The African theologian
Tertullian converts in Carthage
Tertullian is the son of a Roman centurion, trained as a lawyer in the sharp rhetorical tradition of the Roman courts, a man with a mind like a blade and a temper to match. He converts to Christianity in his late thirties, and the conversion does not soften him. It redirects him.
Carthage in the late second century is a sophisticated city — the third most important in the empire, a center of Latin culture and legal training. When Tertullian begins writing as a Christian, he does something no one has done before: he writes Christian theology in polished Latin. Before him, almost all Christian writing is in Greek. He essentially creates the vocabulary of Western Christian theology — words like Trinity, sacrament, satisfaction — by coining Latin terms for Greek concepts.
He is the first person to use the word trinitas. He is the first to articulate clearly that God is three persons in one substance.
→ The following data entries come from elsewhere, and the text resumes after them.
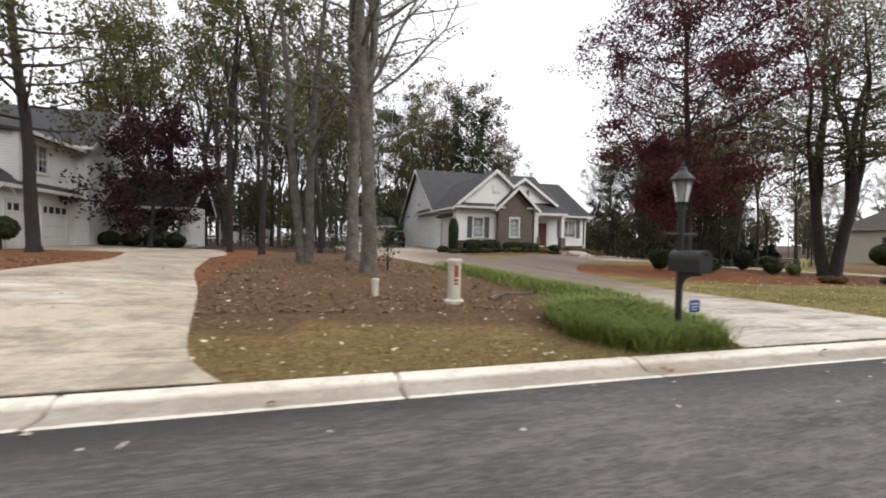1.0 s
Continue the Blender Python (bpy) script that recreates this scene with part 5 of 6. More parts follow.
# woods between and behind the houses, seeded
wr = random.Random(5)
STANDS = [(-2, 14, 36, 62, 12), (3, 10, 19, 34, 3), (-13, -4, 38, 60, 10), (14, 40, 58, 80, 16), (24, 43, 58, 74, 7), (44.5, 56, 38, 58, 7), (51.5, 62.5, 30, 50, 10), (68, 84, 56, 76, 9), (86, 108, 46, 66, 10), (103, 116, 14, 40, 6)]
WOODS = []
for x0, x1, y0, y1, n in STANDS:
    k = tries = 0
    while k < n and tries < 400:
        tries += 1
        x, y = wr.uniform(x0, x1), wr.uniform(y0, y1)
        if any((x - a) ** 2 + (y - b) ** 2 < 3.0 for a, b in WOODS) or (9.5 < x < 20 and y < 50) or (x > 36 and x < 41 and y < 58):
            continue
        WOODS.append((x, y))
        k += 1
        kind = wr.choice((AIRY + [AIRY[0], AIRY[3], BARE] if x > 43 else TALL + [BARE]) + ([PINE[0]] if wr.random() < 0.3 and not 40 < x < 66 else []))
        plant(kind, x, y, "tall slender woodland hardwood with thinning autumn leaves", wr.uniform(0.76, 1.1) * (0.82 if x > 64 and y > 50 else 1.2 if 14 < x < 40 else 1.0), wr.uniform(0, 6.28), group="woodland trees")
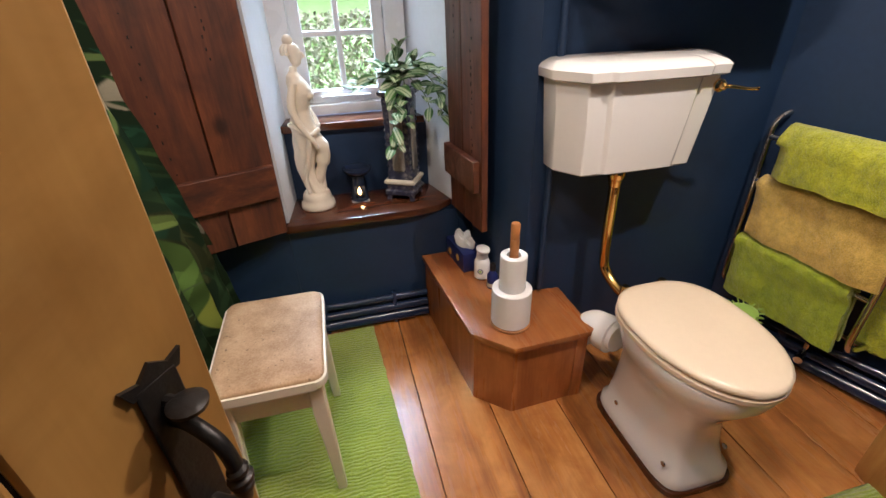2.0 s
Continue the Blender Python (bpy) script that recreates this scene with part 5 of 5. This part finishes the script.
M_leaf = leaf_material()
M_stem = plain("green_stem", (0.10, 0.17, 0.05), 0.5)
plant = thing("trailing_plant", "trailing striped-leaf houseplant spilling out of the vase", "plant", (0.298, 2.045, 0.91))
bm = bmesh.new()
rows = []
for i in range(9):
    f = i / 8
    w = 0.0125 * math.sin(math.pi * min(1, f * 0.97 + 0.03)) ** 0.75
    x, z = 0.052 * f, 0.010 * math.sin(f * 2.6)
    rows.append([(x, -w, z + 0.10 * w), (x, -w * 0.5, z + 0.02 * w), (x, 0, z - 0.08 * w), (x, w * 0.5, z + 0.02 * w), (x, w, z + 0.10 * w)])
top = [[(x, y, z + 0.0004) for x, y, z in r] for r in rows]
loft(bm, [r + t[::-1] for r, t in zip(rows, top)])
LEAF = mesh_of("leaf", bm, M_leaf, 80)
rngp = random.Random(21)
V0 = Vector((0.298, 2.045, 0.905))
STEMS = (((-0.02, -0.03, 0.05), (-0.06, -0.07, 0.06), (-0.12, -0.09, 0.035), (-0.18, -0.10, 0.015)),
         ((0.0, -0.04, 0.04), (-0.02, -0.085, 0.02), (-0.035, -0.095, -0.06), (-0.04, -0.098, -0.13), (-0.045, -0.1, -0.19)),
         ((0.01, -0.03, 0.05), (0.01, -0.085, 0.03), (0.005, -0.092, -0.05), (0.015, -0.096, -0.12)),
         ((0.03, 0.0, 0.06), (0.08, -0.03, 0.06), (0.12, -0.06, 0.02), (0.135, -0.08, -0.05), (0.14, -0.09, -0.10)),
         ((0.03, -0.02, 0.06), (0.07, -0.06, 0.075), (0.11, -0.09, 0.06), (0.155, -0.11, 0.015)),
         ((0.02, -0.02, 0.05), (0.06, -0.06, 0.02), (0.085, -0.08, -0.02), (0.10, -0.085, -0.07)),
         ((0.0, 0.0, 0.06), (0.0, -0.01, 0.10), (0.005, -0.02, 0.135)),
         ((-0.01, 0.0, 0.05), (-0.04, -0.03, 0.08), (-0.08, -0.05, 0.075)),
         ((0.01, 0.01, 0.05), (0.05, 0.0, 0.085), (0.09, -0.02, 0.10)),
         ((-0.01, -0.02, 0.05), (-0.03, -0.05, 0.07), (-0.05, -0.08, 0.05)),
         ((0.0, 0.02, 0.04), (-0.03, 0.03, 0.07), (-0.06, 0.03, 0.08)),
         ((0.0, -0.01, 0.04), (0.02, -0.05, 0.07), (0.03, -0.09, 0.06)))
for st in STEMS:
    pts = curve([V0] + [V0 + Vector(p) for p in st], 6)
    part("stem", made_tube(pts, 0.0016, 6), M_stem, plant)
    for i in range(4, len(pts) - 1, 2):
        d = (pts[i + 1] - pts[i - 1]).normalized()
        side = 1 if (i // 2) % 2 else -1
        for _ in range(2 if rngp.random() < 0.12 else 1):
            out = (d * 0.45 + d.cross(Vector((0, 0, 1))) * side * rngp.uniform(0.5, 1.1) + Vector((rngp.uniform(-0.4, 0.4), rngp.uniform(-0.75, 0.1), rngp.uniform(-0.35, 0.45)))).normalized()
            up = Vector((rngp.uniform(-0.4, 0.4), rngp.uniform(-1.0, -0.3), 1.0))
            yv = up.cross(out).normalized()
            zv = out.cross(yv)
            ob = new("leaf", LEAF)
            ob.parent = plant
            s = rngp.uniform(0.95, 1.5)
            p = pts[i]
            m = Matrix(((out.x, yv.x, zv.x, p.x), (out.y, yv.y, zv.y, p.y), (out.z, yv.z, zv.z, p.z), (0, 0, 0, 1)))
            ob.matrix_parent_inverse = BASES[plant].inverted()
            ob.matrix_basis = m @ Matrix.Diagonal((s, s * rngp.uniform(0.85, 1.15), s, 1))
            side = -side

# ---- wall cabinet and waste box ----
cab = thing("wall_cabinet", "pine wall cabinet above the cistern", "cabinet", (0.95, 1.47, 1.21))
part("body", made_box(0.676, 1.28, 1.385, YT - 0.003, 1.212, 1.75, 0.004), W_box, cab)
for x0, x1 in ((0.680, 0.976), (0.980, 1.276)):
    dr = part("door", made_box(x0, x1, 1.366, 1.384, 1.216, 1.746, 0.003), W_box, cab)
    bm = bmesh.new()
    lathe(bm, 0, 0, [(0.006, 0), (0.006, 0.01), (0.013, 0.016), (0.012, 0.024), (0.004, 0.028)], 16)
    kx = x1 - 0.03 if x0 < 0.9 else x0 + 0.03
    bm.transform(Matrix.Translation((kx, 1.3658, 1.42)) @ Matrix.Rotation(radians(90), 4, "X"))
    part("knob", bm, W_stick, dr)
part("cornice", made_box(0.664, 1.292, 1.355, YT - 0.003, 1.751, 1.775, 0.005), W_box, cab)

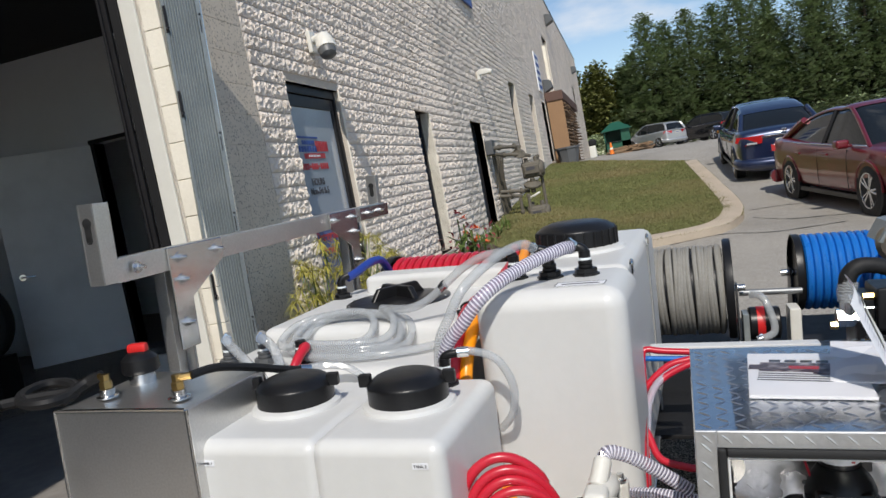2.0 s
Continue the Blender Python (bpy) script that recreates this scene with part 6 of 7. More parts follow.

He writes this not in a calm academic treatise but in the middle of polemical battles on multiple fronts simultaneously — against the Gnostics, against Marcion, against the pagan accusers of the church.
He is also, from the beginning, impossible to manage. He has no patience for compromise or half-measures. His portraits of lapsed Christians — those who recant under persecution and then want to return — are devastating. His portraits of clergy who accommodate to wealth and comfort are withering.
Eventually he finds even the mainstream church too soft and joins the Montanists — a stricter prophetic movement that emphasized rigorous discipline and continued direct revelation. He spends his last years writing bitter tracts against his former community.
The brilliance and the difficulty were always the same thing.
“What has Athens to do with Jerusalem? What concord is there between the Academy and the Church?”
— Tertullian, Prescription Against Heretics 7, c. 200 AD
“Where is the wise? Where is the scribe? Where is the lawyer of this world? Hasn't God made foolish the wisdom of this world?”
Tertullian's famous question — what has Athens to do with Jerusalem — is often read as anti-intellectual, as if he were rejecting philosophy entirely. He wasn't. He was a highly trained philosopher himself.
He was asking a more precise question: at what point does the church's engagement with the surrounding culture become accommodation to it? At what point does the desire to be intellectually respectable produce a faith that has been sanded down to fit the philosophical assumptions of its age?
It is a question every generation of the church has to answer for itself. Too much Athens and the gospel disappears into the ambient culture. Too little and the church becomes a sealed room that cannot speak to the world outside it.
Where is the line? Tertullian never fully resolved it. Neither has anyone since. But the question is still the right one.